In altri tempi comportamenti del genere si sarebbero dovuti definire “eversivi”, ma oggi si è talmente persa l’idea di cosa siano i doveri delle pubbliche amministrazioni e dei loro responsabili che il termine ha perso di significato.

Naturalmente questo non è il solo problema con cui la politica italiana si deve misurare. Lo scandalo cosiddetto di “mafia capitale” è un fattore di potente delegittimazione della politica italiana. Si è infatti scoperto che nessuna forza politica che avesse quel minimo di peso per farsi prendere in considerazione è rimasta esente dal coinvolgimento nel sistema corruttivo. Il fatto che gli ultimi arrivati non ne fossero parte è al momento un argomento zoppo: per ora non c’era bisogno di loro, dunque non ci si è dati pena di indurli in tentazione (poi ovviamente è possibile che quando questo averrà essi rispondano picche: ma solo allora potranno avere realmente la patente di “puri”).

Però è incredibile che la classe politica non riesca ad andare oltre un generico anatema per cui chi ha sbagliato deve pagare. Ci mancherebbe non fosse così. Invece sembra che nessuno, né a destra né a sinistra, si stia sforzando di capire come mai sia stato possibile il diffondersi di un cancro così ampio e per un numero così lungo di anni. Non una parola da quelli che hanno assunto e messo in posizione rilevante dei mascalzoni che si arricchivano addirittura alle spalle della povera gente.

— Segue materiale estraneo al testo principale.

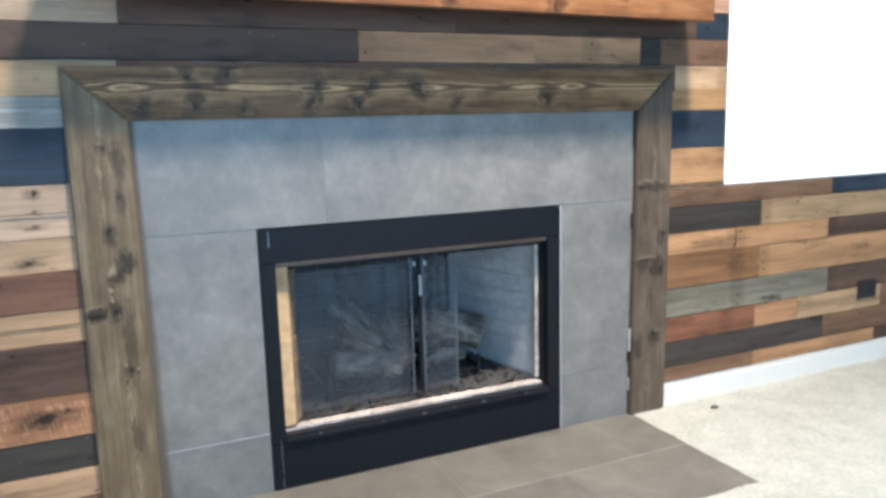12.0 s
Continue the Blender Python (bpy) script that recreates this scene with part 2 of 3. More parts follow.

E’ finita qui? Magari. A complicare il quadro c’è un panorama internazionale niente affatto tranquillizzante. Il braccio di ferro sull’Ucraina fra USA (con sostegno tedesco) e Russia non è una cosetta secondaria che può lasciarci tranquilli. Ancor più preoccupante quel che sta succedendo in Turchia. Qui parliamo di una media potenza che con il suo presidente Erdogan sta lavorando in maniera assai poco limpida in tutti i possibili scacchieri di turbamento del Medio Oriente. Ebbene bisogna andarci piano a considerare sconfitto Erdogan perché ha perso le elezioni: i capi autoritari non si fermano di fronte alle schede e ci sono da prevedere quanto meno transizioni complicate.

Stiamo sempre parlando di un paese che insiste sullo scacchiere mediterraneo che è uno dei nostri nervi delicati.

In queste condizioni buona parte della nostra classe politica si balocca nel giochetto del pro o contro Renzi, con l’aggiunta di quelli che pensano che la questione fondamentale sia stabilire che “non è di sinistra”. Si capisce che una situazione così turbolenta mette in difficoltà un governo che ha anche qualche problema di numeri all’interno della sua maggioranza. Da un punto di vista astratto si potrebbe convenire che l’opposizione “esterna” fa il suo mestiere quando pensa di usare le difficoltà menzionate per far saltare il governo. Ovviamente se fosse fatta di gente che sa quel che dice, sarebbe costretta a riflettere sul fatto che sotto le macerie di quel crollo rimarrebbe anche lei, che non è in grado di produrre un governo alternativo e che qualora ci riuscisse con le sue ricette perderebbe in pochi mesi qualsiasi sostegno internazionale (e speriamo che l’ingenuità di questi signori non arrivi al punto di pensare che possiamo essere autarchici).

Quanto all’opposizione “interna” la situazione è anche peggiore. Una sinistra che abbattesse Renzi in questo momento otterrebbe due risultati: 1) si delegittimerebbe per il futuro quanto a capacità di governo, perdendo ogni autorevolezza nelle contrattazioni sia interne all’Italia che in sede internazionale; 2) nell’immediato consegnerebbe il paese al caos dei populismi imperanti.

Forse a questo punto qualcuno potrebbe anche alzarsi e porre la classica domanda: “a chi giova?”